There are two openings in your heater/pump:
an inlet and outlet. These
openings must be completely covered with water before the
heater is turned on. If the power is turned on before
then for even thirty seconds, you stand a very good chance of
burning out both the heater and the pump.
Pumps: The front part of
the pump which has the 1/2" inlet and outlet is called
the volute. The outlet of the volute (the male threaded
part) is easily broken if dropped or over-torqued. When
installing the pump, unscrew the four wingnuts that hold the
volute in place and remove it. Now you can work with it
without the heavy pump motor jarring up and down. Use
teflon tape on the threads and tighten all fittings on the
volute only until they are snug. Don't over-do it.
After the heater and volute have been mounted on the baptistry,
the motor can be reinstalled onto the volute.
Automatic
water level control: When hooking
up the incoming water line; do not use any sealant.

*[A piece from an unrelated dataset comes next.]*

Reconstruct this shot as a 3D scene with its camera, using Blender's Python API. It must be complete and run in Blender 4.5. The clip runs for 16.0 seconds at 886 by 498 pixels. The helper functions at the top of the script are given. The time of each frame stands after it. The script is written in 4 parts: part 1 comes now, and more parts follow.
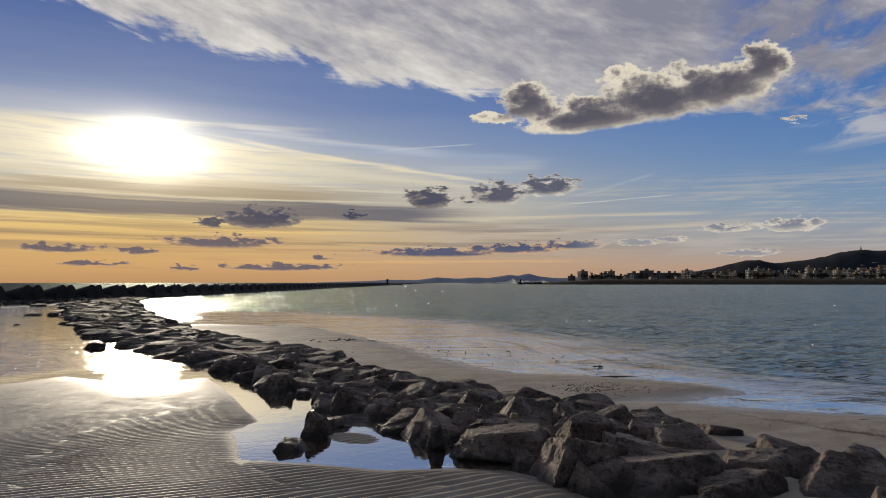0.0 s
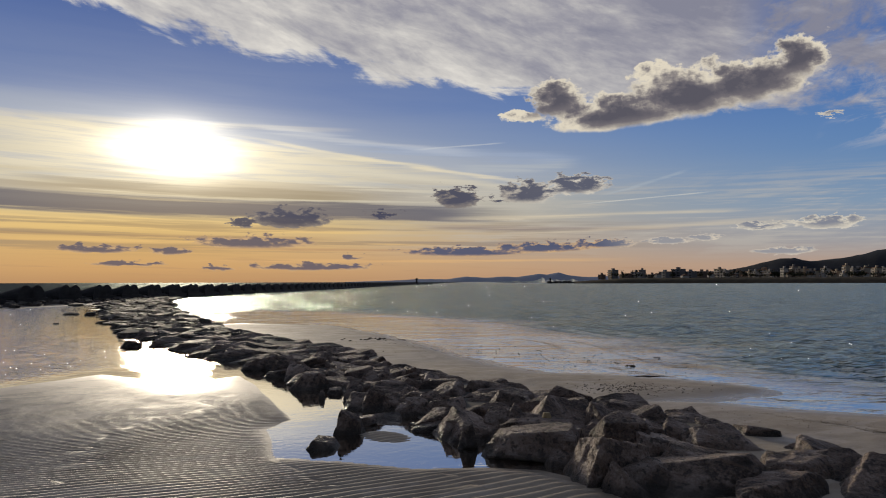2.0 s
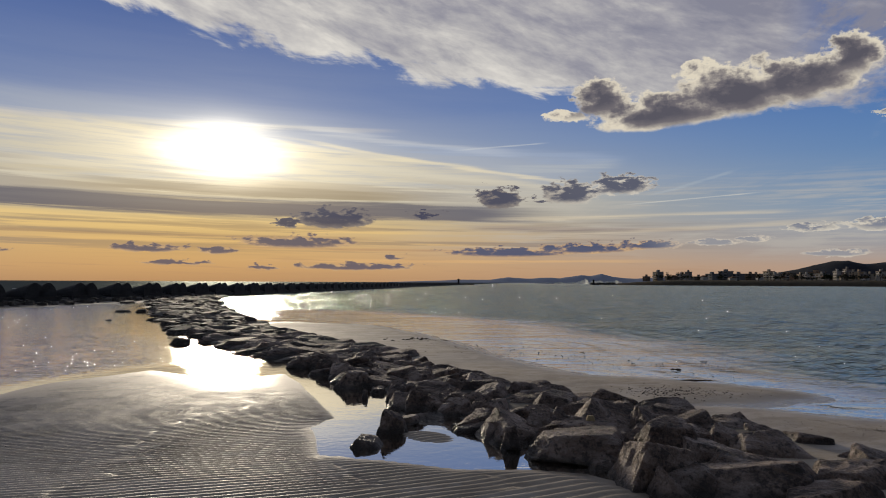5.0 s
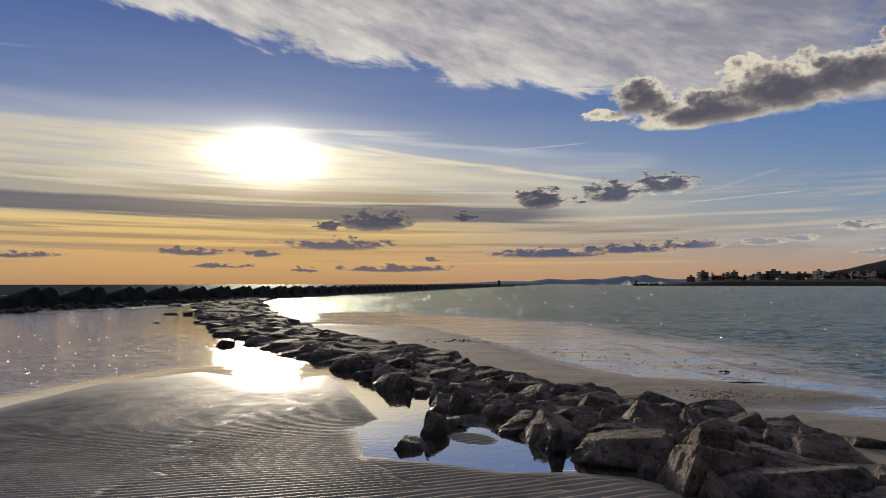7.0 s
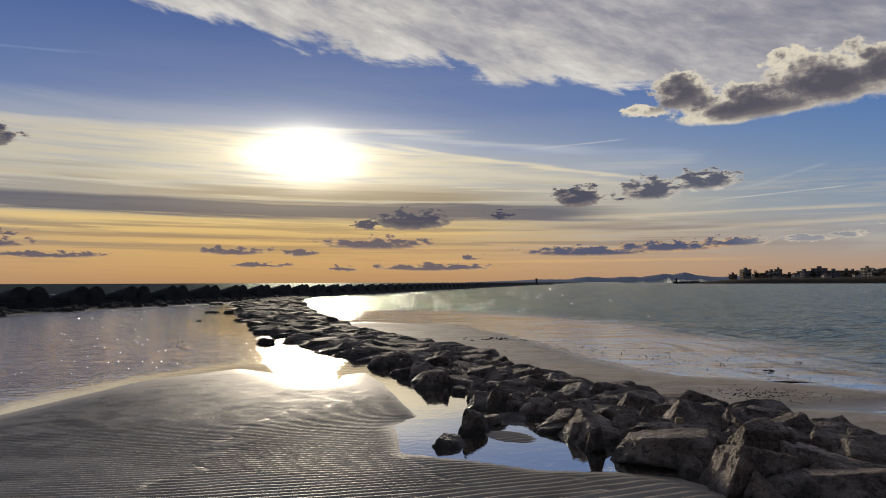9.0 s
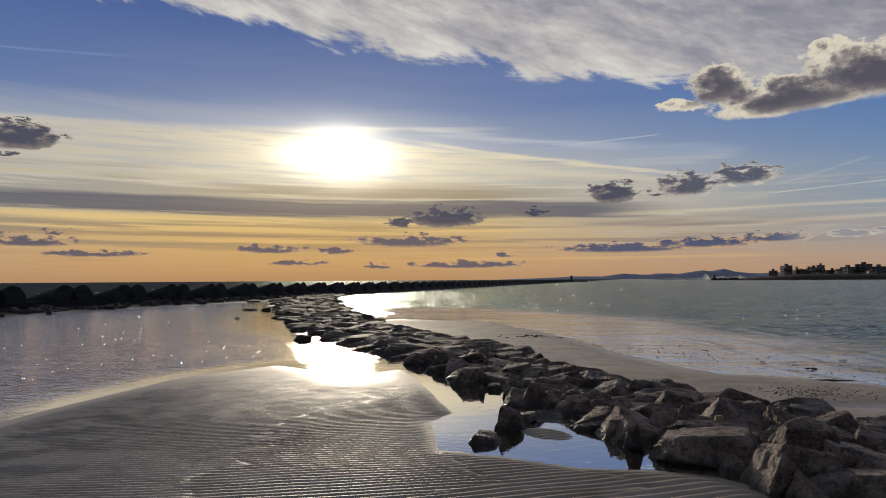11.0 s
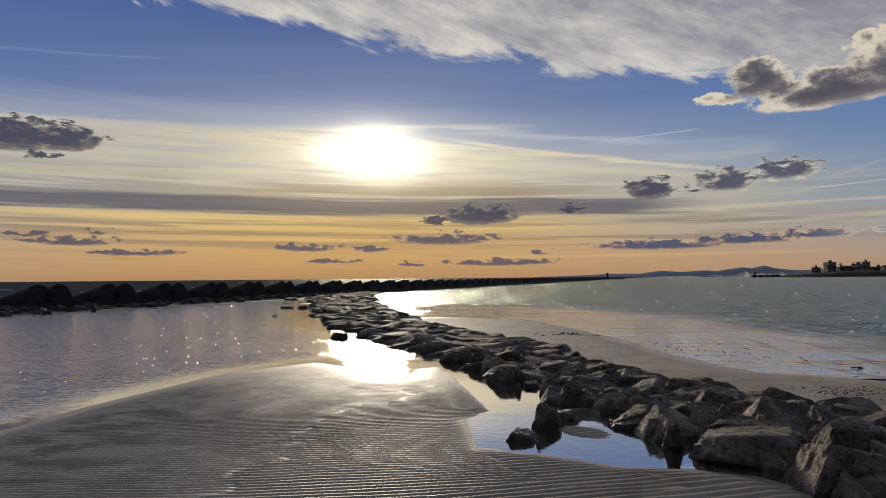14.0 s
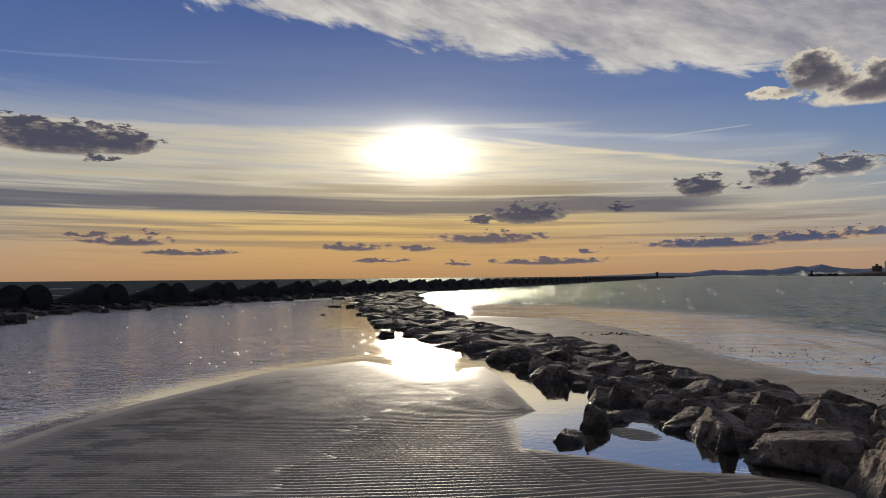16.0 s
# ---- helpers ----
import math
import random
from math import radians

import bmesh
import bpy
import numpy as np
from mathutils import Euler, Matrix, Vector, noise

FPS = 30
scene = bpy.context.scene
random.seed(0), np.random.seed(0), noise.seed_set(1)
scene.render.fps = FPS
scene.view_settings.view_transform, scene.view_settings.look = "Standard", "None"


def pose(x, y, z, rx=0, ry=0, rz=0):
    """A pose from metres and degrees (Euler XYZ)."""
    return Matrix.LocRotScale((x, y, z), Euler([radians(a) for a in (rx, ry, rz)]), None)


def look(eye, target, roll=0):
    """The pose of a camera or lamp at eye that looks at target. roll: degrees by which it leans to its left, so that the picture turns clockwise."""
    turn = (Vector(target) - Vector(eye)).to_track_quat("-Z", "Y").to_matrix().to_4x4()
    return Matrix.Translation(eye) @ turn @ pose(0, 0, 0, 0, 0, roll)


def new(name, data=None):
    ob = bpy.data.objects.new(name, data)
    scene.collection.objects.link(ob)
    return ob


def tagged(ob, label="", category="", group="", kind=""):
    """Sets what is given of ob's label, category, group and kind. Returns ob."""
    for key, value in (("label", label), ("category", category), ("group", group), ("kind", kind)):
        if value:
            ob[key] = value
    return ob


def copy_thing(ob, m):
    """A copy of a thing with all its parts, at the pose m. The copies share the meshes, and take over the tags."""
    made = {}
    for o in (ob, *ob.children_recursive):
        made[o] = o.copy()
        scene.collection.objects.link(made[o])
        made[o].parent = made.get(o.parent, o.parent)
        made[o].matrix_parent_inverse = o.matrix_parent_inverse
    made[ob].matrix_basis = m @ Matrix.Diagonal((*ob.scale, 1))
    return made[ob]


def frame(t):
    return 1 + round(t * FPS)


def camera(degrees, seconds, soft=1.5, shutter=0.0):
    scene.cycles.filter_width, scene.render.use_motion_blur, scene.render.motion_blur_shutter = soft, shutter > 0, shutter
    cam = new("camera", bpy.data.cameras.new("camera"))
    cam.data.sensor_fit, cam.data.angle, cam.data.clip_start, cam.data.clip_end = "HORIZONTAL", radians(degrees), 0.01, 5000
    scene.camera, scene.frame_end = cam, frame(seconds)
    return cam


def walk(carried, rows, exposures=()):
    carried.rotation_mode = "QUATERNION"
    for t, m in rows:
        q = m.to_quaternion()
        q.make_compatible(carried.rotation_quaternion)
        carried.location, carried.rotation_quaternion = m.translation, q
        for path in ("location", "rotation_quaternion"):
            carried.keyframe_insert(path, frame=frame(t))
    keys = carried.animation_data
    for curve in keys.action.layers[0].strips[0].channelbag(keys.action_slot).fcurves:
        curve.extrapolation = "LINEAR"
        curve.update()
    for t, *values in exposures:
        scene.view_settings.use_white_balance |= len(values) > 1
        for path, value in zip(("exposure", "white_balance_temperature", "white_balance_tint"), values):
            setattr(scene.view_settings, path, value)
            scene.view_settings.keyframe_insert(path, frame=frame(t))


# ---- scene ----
# Camera: held by someone standing at the water's edge, turning slowly to the left.
cam = camera(63.2, 16.0, soft=1.0)
# seconds, x, y, z, pitch, roll, yaw
ROWS = [
    (0, 0.000, -0.000, 1.800, 2.66, 0.03, -0.00),
    (0.5, -0.009, 0.006, 1.799, 2.69, 0.05, 0.67),
    (1, -0.016, 0.010, 1.798, 2.70, 0.04, 1.32),
    (1.5, -0.021, 0.011, 1.796, 2.65, 0.12, 1.87),
    (2, -0.026, 0.007, 1.797, 2.60, 0.16, 2.31),
    (2.5, -0.029, -0.002, 1.799, 2.53, 0.06, 2.69),
    (3, -0.030, -0.008, 1.802, 2.42, -0.06, 3.11),
    (5.5, -0.053, 0.010, 1.797, 2.69, -0.22, 6.56),
    (6, -0.066, 0.019, 1.794, 2.71, -0.12, 7.55),
    (6.5, -0.070, 0.033, 1.793, 2.76, -0.02, 8.31),
    (7, -0.073, 0.046, 1.787, 2.78, 0.06, 8.85),
    (7.5, -0.077, 0.055, 1.781, 2.77, 0.13, 9.37),
    (8, -0.082, 0.062, 1.778, 2.73, 0.13, 10.15),
    (8.5, -0.081, 0.065, 1.778, 2.70, 0.14, 11.04),
    (9, -0.080, 0.063, 1.780, 2.65, 0.19, 11.79),
    (11.5, -0.095, 0.031, 1.777, 2.41, 0.39, 15.03),
    (12, -0.102, 0.024, 1.778, 2.36, 0.41, 15.48),
    (12.5, -0.108, 0.015, 1.779, 2.34, 0.45, 15.96),
    (13, -0.107, 0.010, 1.782, 2.33, 0.50, 16.39),
    (13.5, -0.108, 0.008, 1.780, 2.33, 0.51, 16.82),
    (14, -0.104, 0.013, 1.777, 2.30, 0.49, 17.26),
    (14.5, -0.105, 0.025, 1.775, 2.32, 0.45, 17.92),
    (15, -0.107, 0.044, 1.771, 2.39, 0.47, 18.92),
    (15.5, -0.110, 0.062, 1.769, 2.40, 0.53, 19.94),
    (16, -0.117, 0.076, 1.771, 2.27, 0.52, 20.95),
]
walk(cam, [(t, pose(x, y, z, 90 + pitch, roll, yaw)) for t, x, y, z, pitch, roll, yaw in ROWS],
     exposures=[(0.0, 0.02), (3.0, 0.0), (8.0, -0.05), (12.0, -0.10), (16.0, -0.14)])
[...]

Sealant will prevent proper operation.
Maintenance: If the water
is to be kept in the baptistry for extended periods of time,
it will be necessary to treat the water just as if it were a
swimming pool. Left unchecked, bacteria and algae can
build up to the point that you will have trouble with water
discoloration or slime on the surface of the baptistry or
water...maybe both. In severe cases, the algae can cause
ugly black spots on the baptistry and may even damage the
gel-coat.
Consult a local swimming pool supply dealer.
He will know what kind of water you have in your area and what
additives will work best.
Cleaning: When you need to
clean the baptistry, never use a harsh scouring powder or pad.
Always use a liquid cleaner and a soft cloth. Rinse
thoroughly with clean water. Waxing
is recommended to protect the finish.